Le 1 juillet 1994 - 1824 mots

Une sérigraphie d’Andy Warhol, un portrait de mariage, une fonte de sculpture de Rodin sont-ils des œuvres originales ? Cette question provoque des divergences entre collectionneurs, marchands, commissaires-priseurs et administrations, comme le montrent les deux articles que nous publions dans ce numéro (lire les réactions du marché p. 36).
La définition juridique de l’œuvre d’art originale privilégie soit l’intervention manuelle soit la création de l’esprit. Cette dualité est source de contradictions préjudiciables au marché de l’art. Néanmoins, les évolutions des règles fiscales – en particulier à travers la 7e directive communautaire sur la TVA – et de la jurisprudence en matière de propriété artistique pourraient simplifier les problèmes.

PARIS - En multipliant les formes d’expression, les avant gardes qui se sont succédées depuis le début du XXe siècle ont posé aux administrations et aux juristes des problèmes nouveaux. Ceux-ci ont apporté, tant bien que mal, des réponses, au gré des problèmes qui leur étaient soumis.

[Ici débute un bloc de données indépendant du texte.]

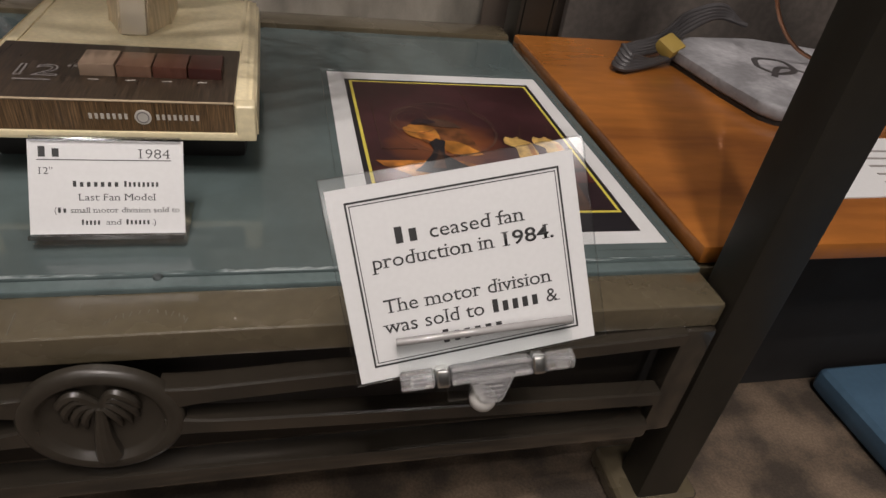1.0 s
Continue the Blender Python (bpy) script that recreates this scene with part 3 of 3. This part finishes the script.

Schématiquement, ces réponses ont débouché sur des règles qui se sont ordonnées selon deux priorités : défendre l’État collecteur d’impôts ou préserver les intérêts moraux ou matériels de l’artiste. La variété des problèmes à résoudre s’est traduite par des textes législatifs ou réglementaires, ainsi que par des interprétations jurisprudentielles quelques fois divergentes. Un examen des questions posées à l’administration par les parlementaires reflète bien ces divergences. Les réponses apportées permettent cependant de dégager des constantes, que la jurisprudence de la Cour de cassation semble actuellement confirmer.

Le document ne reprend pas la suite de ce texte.